Step 5: Testing and Validation
PQC algorithms have larger key sizes. ML-KEM public keys are ~800 bytes versus ~256 bytes for ECC. Test for performance impact on handshakes, certificate chains, and bandwidth-constrained links.
Step 6: Deprecation Enforcement
Set internal deadlines aligned to NIST milestones. Block quantum-vulnerable algorithms in policy before the external mandate forces it.
What This Means for Your Data Center
Your data center doesn't need a quantum processor today. But it needs to be quantum-aware:
- Encryption migration is a 5-year project that starts now. The standards exist. The algorithms are production-ready. The only missing piece is organizational will.
- Hybrid quantum-classical workflows are coming. When a workload benefits from quantum acceleration, it will be submitted to cloud quantum resources the same way GPU workloads are today. Your architecture should accommodate this.
- Physical quantum hardware is real and scaling.
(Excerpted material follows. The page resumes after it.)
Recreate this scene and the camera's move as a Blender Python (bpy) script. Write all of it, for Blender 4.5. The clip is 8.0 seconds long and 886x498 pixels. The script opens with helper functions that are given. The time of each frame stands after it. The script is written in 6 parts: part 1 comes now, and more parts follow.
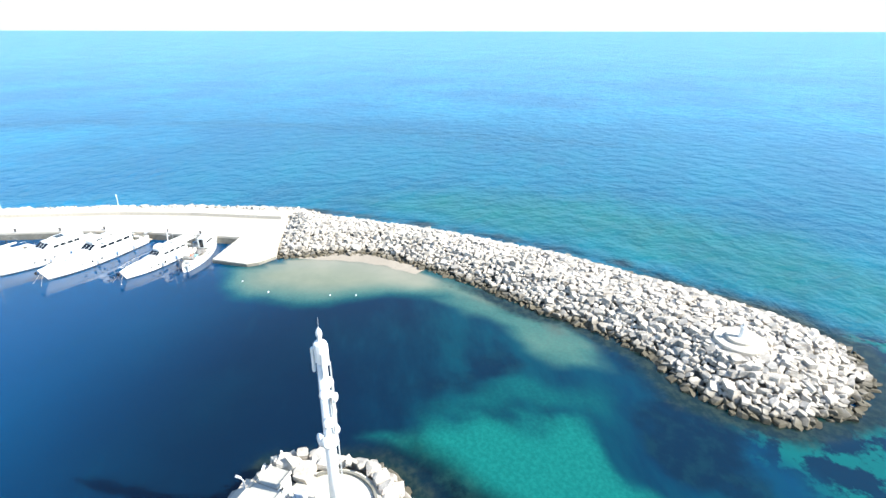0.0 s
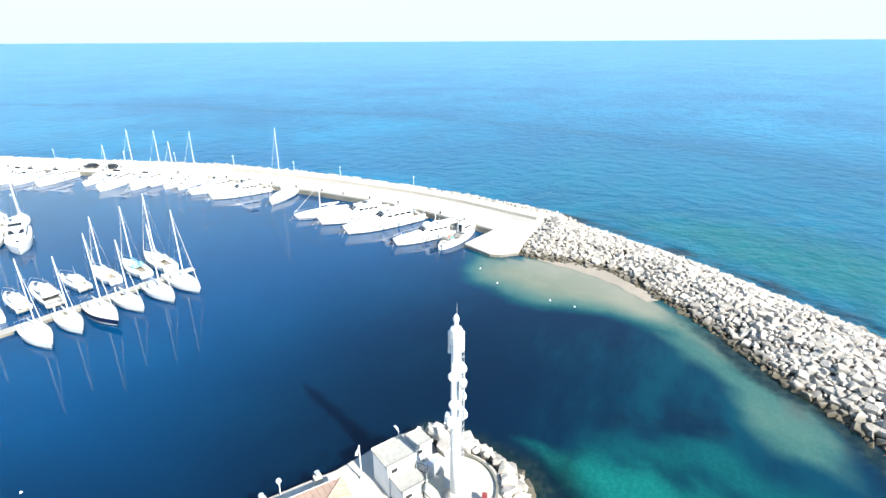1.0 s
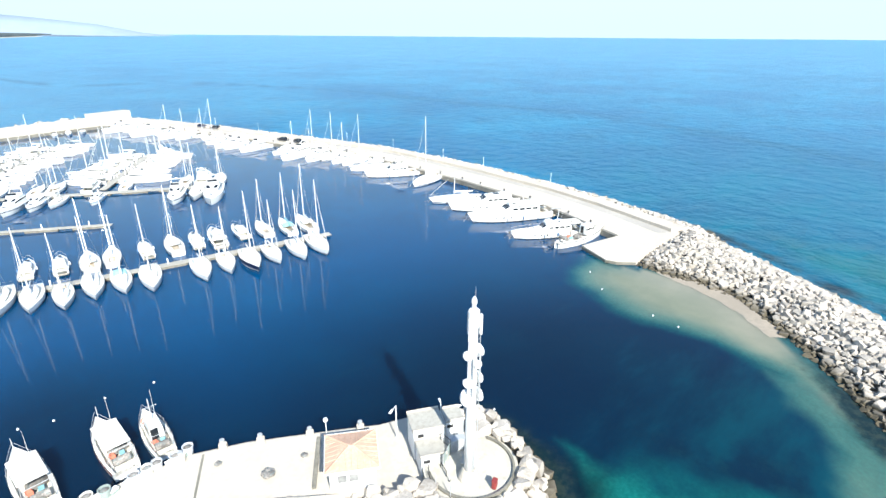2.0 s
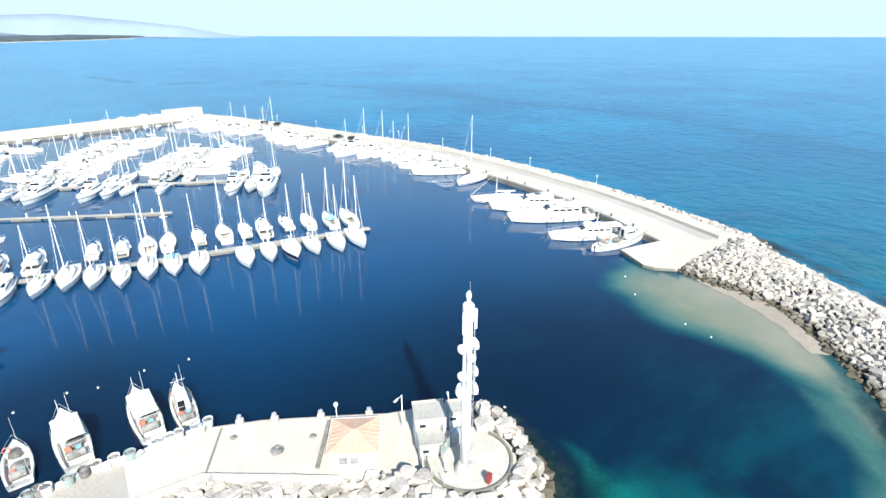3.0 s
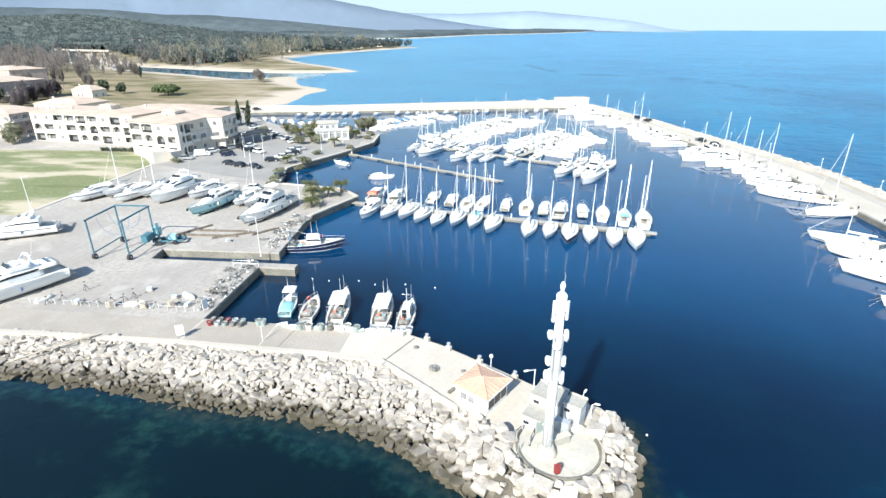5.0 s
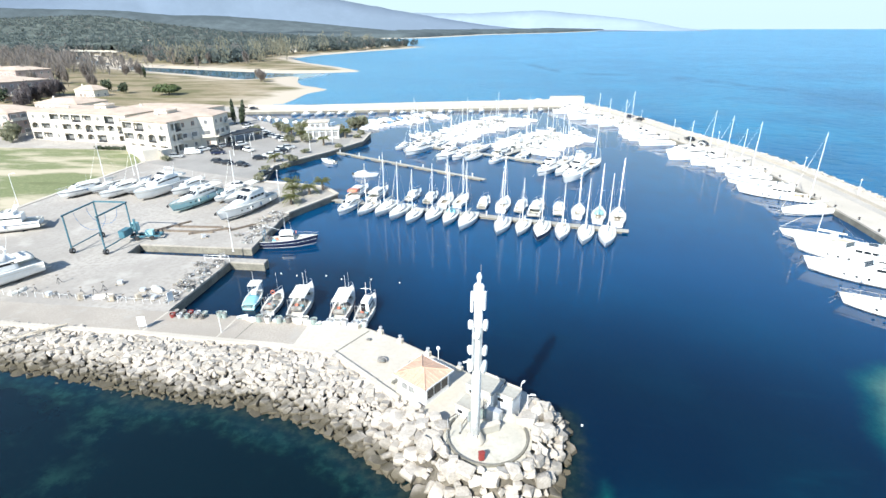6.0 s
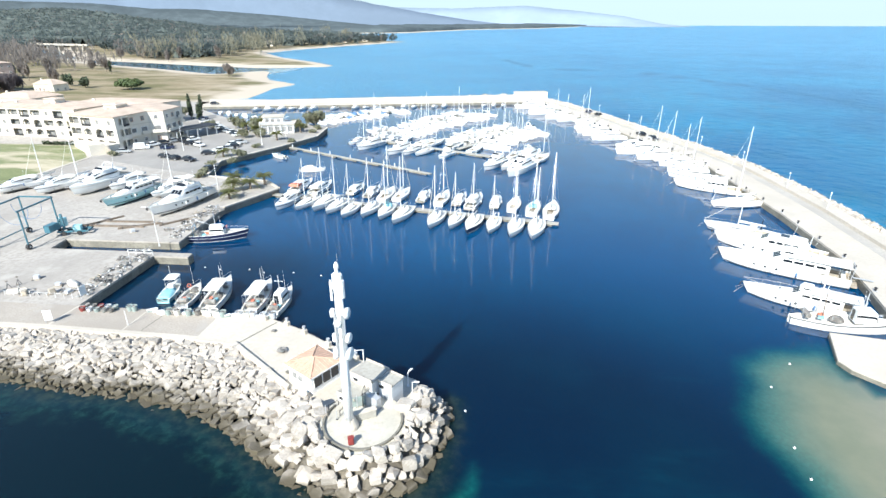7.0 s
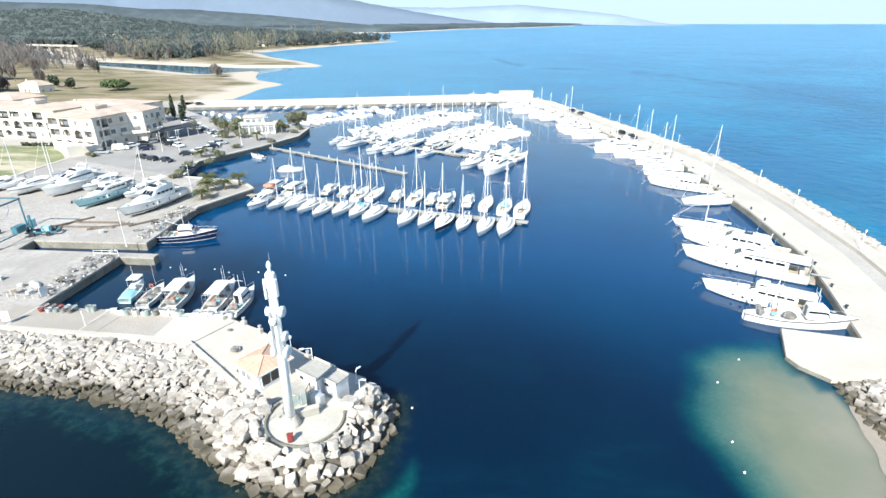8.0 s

IBM's Anderon foundry is designed to produce quantum chips at the same industrial scale as semiconductor fabs. This isn't a research curiosity — it's a manufacturing program with a $2 billion commitment.
The data center of 2030 will still run classical compute for the vast majority of workloads. But it will be quantum-safe in its encryption, quantum-ready in its architecture, and quantum-connected through hybrid cloud workflows.
The question is whether your organization will be ready when that becomes the baseline expectation.